Jake William Capistran is the first to say it: His debut record All Things Human “is a rollercoaster.”
After getting his footing with a pair of EPs that showed off his ability to write catchy yet vivid tunes, the Portland-based singer-songwriter continues his impactful narrative—and further stretches his legs—on his first full-length effort.
Capistran’s most sonically expansive effort to date, there are horns and in-your-face political commentary, intimate brooding featuring a string section, and buoyant, feel-good singalongs that’ll leave you floating,
While the record’s title comes from a notion he had as a 15-year-old “staring out the right rear window of his family’s neon blue Ford Explorer,” now twice the age, he’s most definitely added to his life experiences and, more importantly, found productive ways to unabashedly celebrate (both earnestly on “So Good” and somewhat morbidly on “We’re All Gonna Die!”), be emotionally vulnerable (“Need Love”), and even get profanely topical ("Grab A Brick”).
“‘Talk About It’ is likely the oldest [song] on the record,” Capistran tells. “I wrote that guitar line in high school trying to emulate the intro to the song ‘Germany to Germany’ by Ratatat.” The same guitar part also appeared on “my song ‘Runnin’’ from The Rodeo EP. Yes, it’s really the same guitar part,” albeit with new complexities.

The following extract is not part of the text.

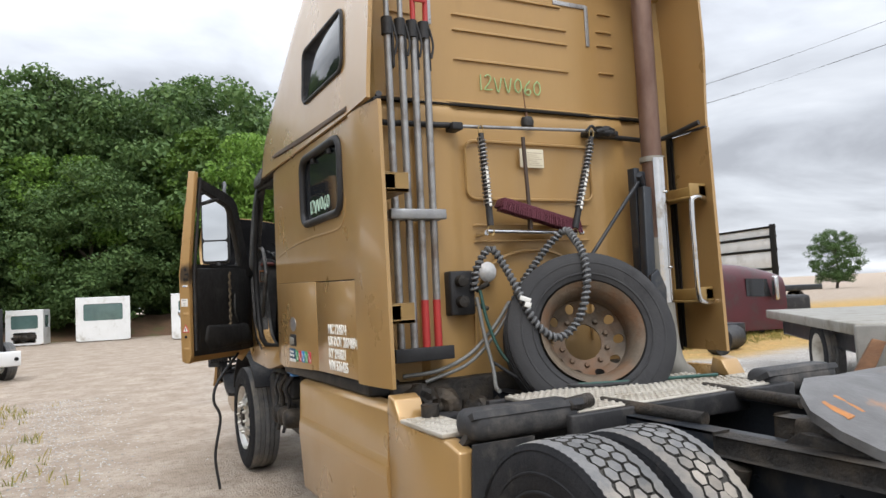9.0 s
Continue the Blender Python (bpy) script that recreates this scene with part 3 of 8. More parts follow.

But in the end, Capistran stripped it down to its elements thanks to the advice of local musician and author Nick Jaina from his book Get It While You Can.

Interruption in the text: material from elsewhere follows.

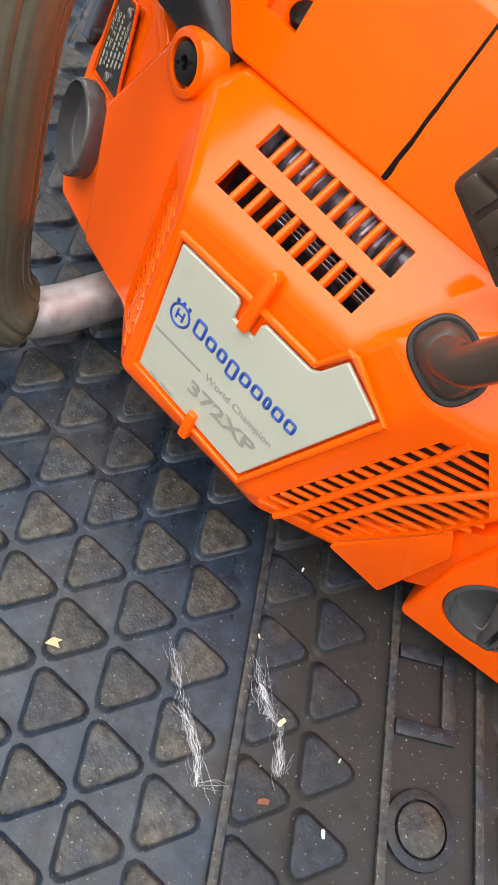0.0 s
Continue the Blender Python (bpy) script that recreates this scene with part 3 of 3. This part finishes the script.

“It says: ‘Don’t write songs for musicians.’ He goes on to say something to the effect of: Write songs for the people who will actually listen to them! Real, everyday, average, amazing human beings who don’t give a shit if you didn’t use any fancy chords or literary references.” And thus we have a beautifully relatable song for anyone who’s ever been in argument with a loved one.
The subsequent “Mirror” is a tale of self-awareness and reflection. “We are our toughest critics, and we can be so harsh to ourselves, so critical of every little blemish and flaw and everything we’ve ever done,” Capistran explains. “And I wanted to erase that, I wanted to write a song that would undo all that shit and celebrate someone, or give permission for someone to celebrate themselves, the way they’re celebrated by their friends and family.”
“And as I began writing, I realized that this was as much a letter to myself as it was to anyone else,” he continues. Featuring some great horns from the likes of Noah Simpson on trumpet, Denzel Mendoza on trombone, and bass player Sam Arnold also on bass trombone, “I quickly realized that I was so fixated on writing and finishing this song because I needed to hear it most.”
Full of love, a little bit of anger and a lot of working things out, All Things Human was tracked over the course of a week with Capistran and his four-piece band at The Map Room and Dead Aunt Thelma’s. Produced by Rola Music’s Dominik Schmidt with engineer Sacha Muller, and ultimately mastered by Dana White at Specialized Mastering, this is Capistran’s most honest look at the human condition—and, in turn, himself.